The Legal Services Act and the moves towards the establishment of incorporated legal practices in Australia, where the first law firms have been listed on the stock exchange, will create inevitable conflicts for legal professions in other countries. The German Federal Bar Association has threatened to disallow UK law firms if they use these provisions of the LSA. And within the US rule 5.4 of the Model Rules of Professional Conduct clearly prevent external ownership of law firms. The last time the American legal profession faced such a decision was in 2000 when the ABA House of Delegates held a vote on multidisciplinary practices (MDPs) and rejected them. In the wake of Enron the appetite for MDPs waned. These changes can’t be ignored.
These changes will also be felt in legal education. There has been considerable growth in the postgraduate market for legal education. During the rise of globalization US law schools have been keen to raise their numbers of overseas students even to the extent of creating global law schools. Now they are challenged by UK law schools and others from Australia, Germany, and India, all of which offer programs in English. The global legal market is now open.
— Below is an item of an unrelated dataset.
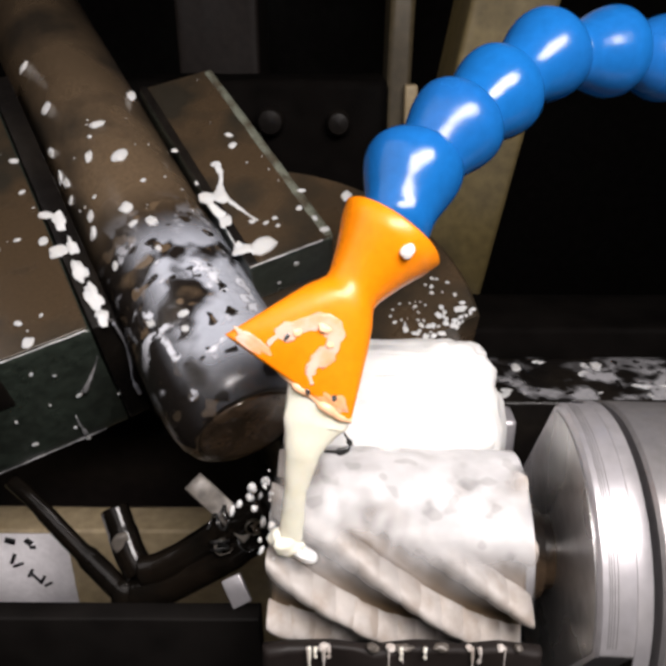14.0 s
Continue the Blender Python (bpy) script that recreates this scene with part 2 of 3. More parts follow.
back = thing("back_casting", pose(0, 0, 0), "casting kept near black as if unlit, with two dull knobs", "machine casting")
part("body", box(-0.16, 0.032, 0.452, 0.50, -0.30, 0.205, 0.006, wear=0.0005), UNLIT, back)
for x, z, r in ((-0.0397, 0.182, 0.0085), (0.0015, 0.181, 0.0075)):
    sharp(part("knob", revolve([(0.0, 0.001), (0.001, r * 0.8), (0.004, r), (0.012, r), (0.014, r * 0.8)], 24, "Z"), BLACK, back, "dull black knob", m=pose(x, 0.440, z, -90, 0, 0)))

tagged(part("bracket", box(0.0505, 0.0600, 0.548, 0.5605, 0.163, 0.192, 0.002), BEIGE), "small pinkish brown bracket on the olive upright", "bracket")

# ---- tilted slide: blocks, bar and swivel disc share one frame ----
SLIDE = Matrix(((0.8801, -0.4748, 0.0088, -0.0315), (0.4220, 0.7736, -0.4727, 0.2454), (0.2176, 0.4197, 0.8812, 0.1610), (0, 0, 0, 1)))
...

Globalization has accelerated in the 21st century. Whereas the traditional law firms and law schools could use the process to their advantage, recent changes are about to disturb these traditions more radically than most can imagine.
Biographic note
John Flood is Professor of Law and Sociology at Westminster University, England, as well as TranState Adjunct Professor at Bremen University, Germany and Visiting Professor in several universities. He has developed research works in the fields of access to law and justice, mechanisms for dispute resolution, globalization and law, among others. Recently published works: Lawyers, Law Firms and the Stabilization of Transnational Business (com F. Sosa), Northwestern Journal of International Law and Business, 2008; What's Wrong with Legal Aid? Lessons from Outside the UK (with A. Whyte) Civil Justice Quarterly, 2006; Report on Legal Aid in Other Countries (with A. Whyte), TBA, 2004.